--- Request ---
Repeat the data below exactly, dropping any pictures it holds.

[Start of Supplied data]

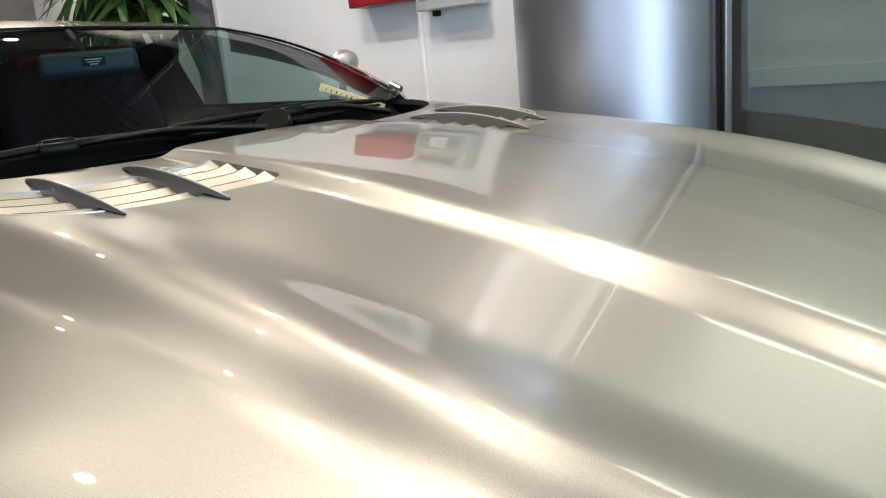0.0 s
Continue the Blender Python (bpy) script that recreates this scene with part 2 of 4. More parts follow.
def spline_rows(X, Y, x):
    """For each row of knots (X, Y) the monotone spline's value at x; straight outside."""
    h = np.diff(X, axis=1)
    d = np.diff(Y, axis=1) / h
    m = slopes(h, d)
    k = np.clip((X[:, 1:-1] <= x[:, None]).sum(1), 0, X.shape[1] - 2)
    r = np.arange(len(x))
    x0, hh, y0, y1, m0, m1 = X[r, k], h[r, k], Y[r, k], Y[r, k + 1], m[r, k], m[r, k + 1]
    t = (x - x0) / hh
    tc = np.clip(t, 0, 1)
    v = (2 * tc ** 3 - 3 * tc ** 2 + 1) * y0 + (tc ** 3 - 2 * tc ** 2 + tc) * hh * m0 + (3 * tc ** 2 - 2 * tc ** 3) * y1 + (tc ** 3 - tc ** 2) * hh * m1
    return v + np.where(t < 0, t * hh * m0, 0) + np.where(t > 1, (t - 1) * hh * m1, 0)


def spline(xs, ys):
    X, Y = np.array([xs], float), np.array([ys], float)

    def at(x):
        x = np.atleast_1d(np.asarray(x, float))
        return spline_rows(np.repeat(X, len(x), 0), np.repeat(Y, len(x), 0), x)
    return at


def inside(pts, poly):
    """Which points lie inside a closed outline."""
    x, y = pts[:, 0], pts[:, 1]
    res = np.zeros(len(pts), bool)
    P = np.asarray(poly)
    for (x0, y0), (x1, y1) in zip(P, np.roll(P, -1, 0)):
        if y0 != y1:
            res ^= ((y0 > y) != (y1 > y)) & (x < (x1 - x0) * (y - y0) / (y1 - y0) + x0)
    return res


def edge_gap(pts, poly):
    P = np.asarray(poly, float)
    best = np.full(len(pts), 9.0)
    for a, b in zip(P, np.roll(P, -1, 0)):
        ab = b - a
        t = np.clip(((pts - a) @ ab) / max(ab @ ab, 1e-12), 0, 1)
        best = np.minimum(best, np.linalg.norm(pts - a - t[:, None] * ab, axis=1))
    return best


def dense(poly, step, closed=True):
    P = [np.array(p, float) for p in poly]
    out = []
    for a, b in zip(P, P[1:] + ([P[0]] if closed else [])):
        n = max(1, int(np.ceil(np.linalg.norm(b - a) / step)))
        out += [a + (b - a) * k / n for k in range(n)]
    if not closed:
        out.append(P[-1])
    return np.array(out)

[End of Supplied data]

--- Complete response ---
0.0 s
Continue the Blender Python (bpy) script that recreates this scene with part 2 of 4. More parts follow.
def spline_rows(X, Y, x):
    """For each row of knots (X, Y) the monotone spline's value at x; straight outside."""
    h = np.diff(X, axis=1)
    d = np.diff(Y, axis=1) / h
    m = slopes(h, d)
    k = np.clip((X[:, 1:-1] <= x[:, None]).sum(1), 0, X.shape[1] - 2)
    r = np.arange(len(x))
    x0, hh, y0, y1, m0, m1 = X[r, k], h[r, k], Y[r, k], Y[r, k + 1], m[r, k], m[r, k + 1]
    t = (x - x0) / hh
    tc = np.clip(t, 0, 1)
    v = (2 * tc ** 3 - 3 * tc ** 2 + 1) * y0 + (tc ** 3 - 2 * tc ** 2 + tc) * hh * m0 + (3 * tc ** 2 - 2 * tc ** 3) * y1 + (tc ** 3 - tc ** 2) * hh * m1
    return v + np.where(t < 0, t * hh * m0, 0) + np.where(t > 1, (t - 1) * hh * m1, 0)


def spline(xs, ys):
    X, Y = np.array([xs], float), np.array([ys], float)

    def at(x):
        x = np.atleast_1d(np.asarray(x, float))
        return spline_rows(np.repeat(X, len(x), 0), np.repeat(Y, len(x), 0), x)
    return at


def inside(pts, poly):
    """Which points lie inside a closed outline."""
    x, y = pts[:, 0], pts[:, 1]
    res = np.zeros(len(pts), bool)
    P = np.asarray(poly)
    for (x0, y0), (x1, y1) in zip(P, np.roll(P, -1, 0)):
        if y0 != y1:
            res ^= ((y0 > y) != (y1 > y)) & (x < (x1 - x0) * (y - y0) / (y1 - y0) + x0)
    return res


def edge_gap(pts, poly):
    P = np.asarray(poly, float)
    best = np.full(len(pts), 9.0)
    for a, b in zip(P, np.roll(P, -1, 0)):
        ab = b - a
        t = np.clip(((pts - a) @ ab) / max(ab @ ab, 1e-12), 0, 1)
        best = np.minimum(best, np.linalg.norm(pts - a - t[:, None] * ab, axis=1))
    return best


def dense(poly, step, closed=True):
    P = [np.array(p, float) for p in poly]
    out = []
    for a, b in zip(P, P[1:] + ([P[0]] if closed else [])):
        n = max(1, int(np.ceil(np.linalg.norm(b - a) / step)))
        out += [a + (b - a) * k / n for k in range(n)]
    if not closed:
        out.append(P[-1])
    return np.array(out)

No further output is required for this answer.